## Brief
Go through the listing and copy every line word for word.

## Supplied material
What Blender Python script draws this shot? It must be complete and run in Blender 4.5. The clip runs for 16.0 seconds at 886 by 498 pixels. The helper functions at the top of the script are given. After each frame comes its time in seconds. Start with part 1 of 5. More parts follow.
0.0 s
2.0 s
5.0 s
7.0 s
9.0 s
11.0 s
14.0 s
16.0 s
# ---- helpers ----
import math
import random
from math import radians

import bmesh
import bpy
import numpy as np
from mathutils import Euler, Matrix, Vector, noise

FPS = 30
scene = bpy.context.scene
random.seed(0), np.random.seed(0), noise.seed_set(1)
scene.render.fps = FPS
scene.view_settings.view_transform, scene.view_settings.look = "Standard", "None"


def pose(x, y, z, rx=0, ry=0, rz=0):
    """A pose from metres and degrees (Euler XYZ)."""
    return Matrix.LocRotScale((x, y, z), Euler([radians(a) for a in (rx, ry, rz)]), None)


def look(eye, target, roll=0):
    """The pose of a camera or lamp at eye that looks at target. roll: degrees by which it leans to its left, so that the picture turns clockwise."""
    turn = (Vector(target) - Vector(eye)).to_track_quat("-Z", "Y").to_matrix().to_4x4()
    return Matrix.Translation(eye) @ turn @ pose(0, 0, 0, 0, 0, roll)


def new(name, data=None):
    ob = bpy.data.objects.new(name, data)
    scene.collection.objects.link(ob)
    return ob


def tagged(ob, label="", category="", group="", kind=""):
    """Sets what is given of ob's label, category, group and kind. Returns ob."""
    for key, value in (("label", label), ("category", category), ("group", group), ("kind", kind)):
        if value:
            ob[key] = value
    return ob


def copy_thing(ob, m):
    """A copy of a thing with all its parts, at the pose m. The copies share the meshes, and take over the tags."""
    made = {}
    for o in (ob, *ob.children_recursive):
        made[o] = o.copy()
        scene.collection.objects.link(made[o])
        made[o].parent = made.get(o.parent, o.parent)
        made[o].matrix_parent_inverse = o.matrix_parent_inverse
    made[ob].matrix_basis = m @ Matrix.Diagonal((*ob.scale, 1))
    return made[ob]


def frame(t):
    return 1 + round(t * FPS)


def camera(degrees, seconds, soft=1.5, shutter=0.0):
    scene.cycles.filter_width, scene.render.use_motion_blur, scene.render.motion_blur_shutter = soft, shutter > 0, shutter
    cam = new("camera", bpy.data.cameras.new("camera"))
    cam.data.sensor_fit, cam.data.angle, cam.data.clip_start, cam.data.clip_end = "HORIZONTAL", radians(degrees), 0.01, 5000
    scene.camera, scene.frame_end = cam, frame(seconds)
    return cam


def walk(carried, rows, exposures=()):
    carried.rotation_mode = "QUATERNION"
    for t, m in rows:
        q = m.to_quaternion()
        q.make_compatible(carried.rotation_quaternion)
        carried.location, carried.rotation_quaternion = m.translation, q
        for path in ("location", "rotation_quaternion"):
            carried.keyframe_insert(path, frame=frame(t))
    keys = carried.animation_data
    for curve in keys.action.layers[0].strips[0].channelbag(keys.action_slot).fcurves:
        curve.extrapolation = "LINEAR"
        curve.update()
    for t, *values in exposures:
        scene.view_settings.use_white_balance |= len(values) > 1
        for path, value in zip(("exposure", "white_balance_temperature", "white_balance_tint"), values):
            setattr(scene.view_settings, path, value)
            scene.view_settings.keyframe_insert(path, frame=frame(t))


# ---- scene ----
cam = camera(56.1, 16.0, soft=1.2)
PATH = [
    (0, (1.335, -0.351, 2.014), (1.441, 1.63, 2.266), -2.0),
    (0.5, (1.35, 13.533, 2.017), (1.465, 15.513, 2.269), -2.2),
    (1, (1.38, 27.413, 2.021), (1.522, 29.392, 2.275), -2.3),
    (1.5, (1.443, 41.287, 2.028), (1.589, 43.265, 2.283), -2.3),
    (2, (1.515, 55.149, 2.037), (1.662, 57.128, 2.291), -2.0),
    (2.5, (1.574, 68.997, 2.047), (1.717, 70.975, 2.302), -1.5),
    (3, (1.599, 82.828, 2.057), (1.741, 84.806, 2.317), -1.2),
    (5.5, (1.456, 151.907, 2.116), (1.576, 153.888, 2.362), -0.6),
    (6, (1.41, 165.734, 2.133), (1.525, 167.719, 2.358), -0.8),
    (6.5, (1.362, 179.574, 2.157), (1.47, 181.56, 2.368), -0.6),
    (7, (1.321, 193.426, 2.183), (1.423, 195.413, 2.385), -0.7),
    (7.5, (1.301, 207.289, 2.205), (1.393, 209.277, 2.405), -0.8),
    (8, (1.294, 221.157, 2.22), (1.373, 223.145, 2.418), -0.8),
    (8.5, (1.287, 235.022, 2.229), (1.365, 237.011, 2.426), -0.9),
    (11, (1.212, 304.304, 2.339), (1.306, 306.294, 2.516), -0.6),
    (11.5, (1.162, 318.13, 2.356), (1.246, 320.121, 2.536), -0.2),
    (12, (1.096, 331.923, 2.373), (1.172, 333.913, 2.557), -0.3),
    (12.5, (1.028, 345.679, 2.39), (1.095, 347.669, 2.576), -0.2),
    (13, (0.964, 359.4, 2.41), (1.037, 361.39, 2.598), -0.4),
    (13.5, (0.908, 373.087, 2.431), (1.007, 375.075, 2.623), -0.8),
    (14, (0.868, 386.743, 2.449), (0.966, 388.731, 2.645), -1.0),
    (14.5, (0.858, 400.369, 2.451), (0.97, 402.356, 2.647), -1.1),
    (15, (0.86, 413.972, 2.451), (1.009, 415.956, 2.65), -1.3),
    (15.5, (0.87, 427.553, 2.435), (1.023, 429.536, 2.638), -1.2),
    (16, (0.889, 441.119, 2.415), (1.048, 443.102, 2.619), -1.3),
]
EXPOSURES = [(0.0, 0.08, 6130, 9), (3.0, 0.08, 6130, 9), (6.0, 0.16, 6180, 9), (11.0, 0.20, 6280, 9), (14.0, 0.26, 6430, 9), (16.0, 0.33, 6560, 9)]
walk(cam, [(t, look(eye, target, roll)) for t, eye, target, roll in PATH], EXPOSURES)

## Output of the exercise
What Blender Python script draws this shot? It must be complete and run in Blender 4.5. The clip runs for 16.0 seconds at 886 by 498 pixels. The helper functions at the top of the script are given. After each frame comes its time in seconds. Start with part 1 of 5. More parts follow.
0.0 s
2.0 s
5.0 s
7.0 s
9.0 s
11.0 s
14.0 s
16.0 s
# ---- helpers ----
import math
import random
from math import radians

import bmesh
import bpy
import numpy as np
from mathutils import Euler, Matrix, Vector, noise

FPS = 30
scene = bpy.context.scene
random.seed(0), np.random.seed(0), noise.seed_set(1)
scene.render.fps = FPS
scene.view_settings.view_transform, scene.view_settings.look = "Standard", "None"


def pose(x, y, z, rx=0, ry=0, rz=0):
    """A pose from metres and degrees (Euler XYZ)."""
    return Matrix.LocRotScale((x, y, z), Euler([radians(a) for a in (rx, ry, rz)]), None)


def look(eye, target, roll=0):
    """The pose of a camera or lamp at eye that looks at target. roll: degrees by which it leans to its left, so that the picture turns clockwise."""
    turn = (Vector(target) - Vector(eye)).to_track_quat("-Z", "Y").to_matrix().to_4x4()
    return Matrix.Translation(eye) @ turn @ pose(0, 0, 0, 0, 0, roll)


def new(name, data=None):
    ob = bpy.data.objects.new(name, data)
    scene.collection.objects.link(ob)
    return ob


def tagged(ob, label="", category="", group="", kind=""):
    """Sets what is given of ob's label, category, group and kind. Returns ob."""
    for key, value in (("label", label), ("category", category), ("group", group), ("kind", kind)):
        if value:
            ob[key] = value
    return ob


def copy_thing(ob, m):
    """A copy of a thing with all its parts, at the pose m. The copies share the meshes, and take over the tags."""
    made = {}
    for o in (ob, *ob.children_recursive):
        made[o] = o.copy()
        scene.collection.objects.link(made[o])
        made[o].parent = made.get(o.parent, o.parent)
        made[o].matrix_parent_inverse = o.matrix_parent_inverse
    made[ob].matrix_basis = m @ Matrix.Diagonal((*ob.scale, 1))
    return made[ob]


def frame(t):
    return 1 + round(t * FPS)


def camera(degrees, seconds, soft=1.5, shutter=0.0):
    scene.cycles.filter_width, scene.render.use_motion_blur, scene.render.motion_blur_shutter = soft, shutter > 0, shutter
    cam = new("camera", bpy.data.cameras.new("camera"))
    cam.data.sensor_fit, cam.data.angle, cam.data.clip_start, cam.data.clip_end = "HORIZONTAL", radians(degrees), 0.01, 5000
    scene.camera, scene.frame_end = cam, frame(seconds)
    return cam


def walk(carried, rows, exposures=()):
    carried.rotation_mode = "QUATERNION"
    for t, m in rows:
        q = m.to_quaternion()
        q.make_compatible(carried.rotation_quaternion)
        carried.location, carried.rotation_quaternion = m.translation, q
        for path in ("location", "rotation_quaternion"):
            carried.keyframe_insert(path, frame=frame(t))
    keys = carried.animation_data
    for curve in keys.action.layers[0].strips[0].channelbag(keys.action_slot).fcurves:
        curve.extrapolation = "LINEAR"
        curve.update()
    for t, *values in exposures:
        scene.view_settings.use_white_balance |= len(values) > 1
        for path, value in zip(("exposure", "white_balance_temperature", "white_balance_tint"), values):
            setattr(scene.view_settings, path, value)
            scene.view_settings.keyframe_insert(path, frame=frame(t))


# ---- scene ----
cam = camera(56.1, 16.0, soft=1.2)
PATH = [
    (0, (1.335, -0.351, 2.014), (1.441, 1.63, 2.266), -2.0),
    (0.5, (1.35, 13.533, 2.017), (1.465, 15.513, 2.269), -2.2),
    (1, (1.38, 27.413, 2.021), (1.522, 29.392, 2.275), -2.3),
    (1.5, (1.443, 41.287, 2.028), (1.589, 43.265, 2.283), -2.3),
    (2, (1.515, 55.149, 2.037), (1.662, 57.128, 2.291), -2.0),
    (2.5, (1.574, 68.997, 2.047), (1.717, 70.975, 2.302), -1.5),
    (3, (1.599, 82.828, 2.057), (1.741, 84.806, 2.317), -1.2),
    (5.5, (1.456, 151.907, 2.116), (1.576, 153.888, 2.362), -0.6),
    (6, (1.41, 165.734, 2.133), (1.525, 167.719, 2.358), -0.8),
    (6.5, (1.362, 179.574, 2.157), (1.47, 181.56, 2.368), -0.6),
    (7, (1.321, 193.426, 2.183), (1.423, 195.413, 2.385), -0.7),
    (7.5, (1.301, 207.289, 2.205), (1.393, 209.277, 2.405), -0.8),
    (8, (1.294, 221.157, 2.22), (1.373, 223.145, 2.418), -0.8),
    (8.5, (1.287, 235.022, 2.229), (1.365, 237.011, 2.426), -0.9),
    (11, (1.212, 304.304, 2.339), (1.306, 306.294, 2.516), -0.6),
    (11.5, (1.162, 318.13, 2.356), (1.246, 320.121, 2.536), -0.2),
    (12, (1.096, 331.923, 2.373), (1.172, 333.913, 2.557), -0.3),
    (12.5, (1.028, 345.679, 2.39), (1.095, 347.669, 2.576), -0.2),
    (13, (0.964, 359.4, 2.41), (1.037, 361.39, 2.598), -0.4),
    (13.5, (0.908, 373.087, 2.431), (1.007, 375.075, 2.623), -0.8),
    (14, (0.868, 386.743, 2.449), (0.966, 388.731, 2.645), -1.0),
    (14.5, (0.858, 400.369, 2.451), (0.97, 402.356, 2.647), -1.1),
    (15, (0.86, 413.972, 2.451), (1.009, 415.956, 2.65), -1.3),
    (15.5, (0.87, 427.553, 2.435), (1.023, 429.536, 2.638), -1.2),
    (16, (0.889, 441.119, 2.415), (1.048, 443.102, 2.619), -1.3),
]
EXPOSURES = [(0.0, 0.08, 6130, 9), (3.0, 0.08, 6130, 9), (6.0, 0.16, 6180, 9), (11.0, 0.20, 6280, 9), (14.0, 0.26, 6430, 9), (16.0, 0.33, 6560, 9)]
walk(cam, [(t, look(eye, target, roll)) for t, eye, target, roll in PATH], EXPOSURES)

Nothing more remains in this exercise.